Further, where the envelope 20 contains much moisture, the front side of the envelope 20 is likely to wave, and swelling portions is likely to unevenly appear as illustrated in FIG. 14A. Occurrence of swelling portions on the front side of the envelope 20 is accompanied by a fact that air is introduced into the envelope as illustrated in FIG. 14B.
In the event that the envelope 20 is passed through the fixing device 107 under such an air-introduced condition as illustrated in FIG. 15A, moisture in the swelling portion is evaporated in the fixing nip portion, and the swelling portion abruptly shrinks, leading to appearance of slight deformation in the envelope 20 as illustrated in FIG. 15B. During the passage of the envelope 20 as illustrated in FIG. 15C, the wrinkle hence appears from a starting point of a portion of that deformation to a trailing end of the envelope 20. To paraphrase the above, the envelope wrinkle is very likely to occur when air is introduced into the envelope at the time of fixation.

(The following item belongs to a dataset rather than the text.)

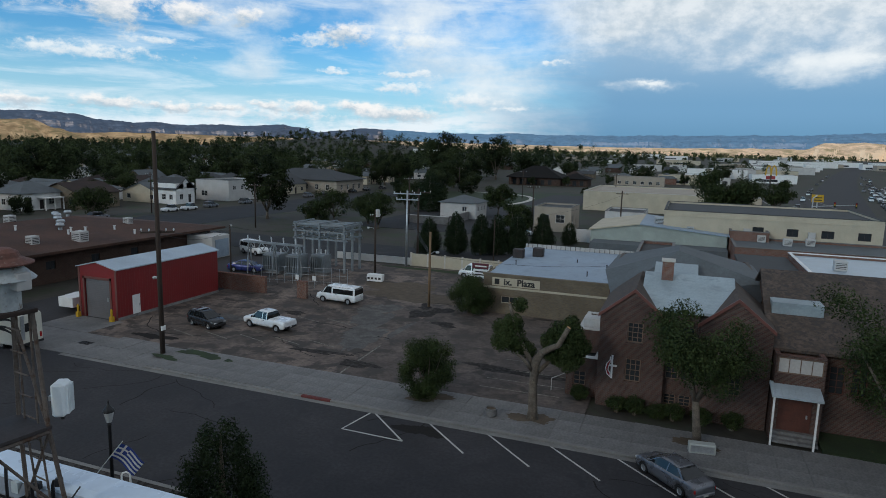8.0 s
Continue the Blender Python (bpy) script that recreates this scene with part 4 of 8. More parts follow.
def mushroom_vent(name, label, x, y, rb, rc, h, band=RUST_BAND):
    v = thing(name, label, "roof vent", m=pose(x, y, ROOF))
    k = rc / 0.4
    bm = bmesh.new()
    lathe(bm, [(rb + 0.035, 0), (rb + 0.04, 0.03), (rb + 0.03, 0.07), (rb + 0.022, 0.11 * k), (rb + 0.012, 0.14 * k), (rb - 0.02, 0.14 * k)], 32)
    for q in bm.verts:
        a = math.atan2(q.co.y, q.co.x)
        f = 1 + (0.16 * math.sin(3 * a + x) + 0.10 * math.sin(7 * a + 1) + 0.06 * math.sin(12 * a)) * max(0.0, 1 - q.co.z * 25)
        q.co.x, q.co.y = q.co.x * f, q.co.y * f
    part("boot", bm, TAR, v, "tarred irregular flashing boot")
    bm = bmesh.new()
    lathe(bm, [(rb, 0.08 * k), (rb + 0.004, 0.2 * k), (rb + 0.004, 0.21 * k), (rb, 0.22 * k), (rb, h * 0.54), (rb - 0.02, h * 0.54), (rb - 0.02, 0.08 * k)], 28)
    part("flue", bm, RUSTY if band is RUST_BAND else TAR, v)
    bm = bmesh.new()
    lathe(bm, [(rb * 0.96, h * 0.52), (rc * 0.90, h * 0.525), (rc * 0.98, h * 0.55), (rc * 1.01, h * 0.60), (rc * 1.03, h * 0.70), (rc * 1.045, h * 0.71), (rc * 1.045, h * 0.78), (rc * 1.015, h * 0.78), (rc * 0.97, h * 0.58), (rb * 0.9, h * 0.55)], 36)
    part("wind_band", bm, band, v, "rusted wind band")
    bm = bmesh.new()
    lathe(bm, [(0.0, h * 0.99), (rc * 0.10, h * 0.985), (rc * 0.45, h * 0.90), (rc * 0.80, h * 0.80), (rc * 0.97, h * 0.745), (rc * 0.96, h * 0.73), (0.0, h * 0.86)], 36)
    part("hood", bm, RUST, v, "dark rusted cone hood")
    for a in range(4):
        t = a * math.pi / 2 + 0.6
        bm = bmesh.new()
        tube(bm, [(rb * math.cos(t), rb * math.sin(t), h * 0.5), (rc * 0.8 * math.cos(t), rc * 0.8 * math.sin(t), h * 0.72)], 0.012, 5)
        part("strut", bm, RUST, v)
    return v


mushroom_vent("roof_vent", "large rusted mushroom vent on the gravel roof", 6.62, -4.47, 0.27, 0.45, 0.77)
mushroom_vent("roof_vent", "small dark rusted mushroom vent beside the tower", 6.62, -1.70, 0.165, 0.262, 0.40, RUST)


def hose(name, label, pts, r, mat=CABLE):
    bm = bmesh.new()
    P = [Vector(p) for p in pts]
    smooth_pts = []
    for i in range(len(P) - 1):
        a, b, c, d = P[max(i - 1, 0)], P[i], P[i + 1], P[min(i + 2, len(P) - 1)]
        for s in range(5):
            u = s / 5
            smooth_pts.append(0.5 * ((2 * b) + (c - a) * u + (2 * a - 5 * b + 4 * c - d) * u * u + (3 * b - a - 3 * c + d) * u ** 3))
    smooth_pts.append(P[-1])
    tube(bm, smooth_pts, r, 6)
    return tagged(part(name, bm, mat), label, "cable")


hose("cable", "black cable lying across the gravel", [(5.48, -0.85, ROOF + 0.05), (5.7, -1.1, ROOF + 0.012), (6.0, -1.55, ROOF + 0.012), (6.35, -1.78, ROOF + 0.012), (6.7, -1.82, ROOF + 0.012), (7.02, -1.66, ROOF + 0.012), (7.26, -1.5, ROOF + 0.08)], 0.012)
hose("cable", "black cable coiled at the tower foot", [(6.60, -1.33, 13.0), (6.48, -1.40, 12.3), (6.40, -1.45, ROOF + 0.25), (6.5, -1.4, ROOF + 0.2), (6.9, -1.2, ROOF + 0.02), (7.2, -0.8, ROOF + 0.02), (7.3, -0.4, ROOF + 0.35)], 0.01)
hose("cable", "loose cable hanging inside the tower", [(6.58, -1.33, 12.9), (6.62, -1.3, 12.6), (6.7, -1.25, 12.85), (6.8, -1.1, 13.05)], 0.008)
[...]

Turning back to FIG. 9, the sheet P fed out from the pick-up roller 105 is passed through a largely curved sheet transport path 120, and is fed to the transferring portion T. During the passage through the sheet transport path 120, the sheet P is conveyed while being curved upward along the sheet transport path 120.
Where the sheet P is an envelope which is comprised of a sheet of paper, the swelling portion occurs on its inner-side surface, which is a front surface on a folding side, due to the folding, as illustrated in FIG. 16A. FIG. 16B illustrates a folding angle. For example, in the case of the envelope 20 as illustrated in FIGS. 11A to 11C, a swelling portion slightly appears on its inner-side surface when the folding angle amounts to over 30 degrees. In such an event, the wrinkle occurs as discussed above during the passage of the envelope through the fixing device 107.
To paraphrase the above, the envelope wrinkle is likely to occur, where the envelope contains much moisture, and air is introduced into the envelope, and the swelling portion is present on the surface of the envelope when it reaches the fixing portion.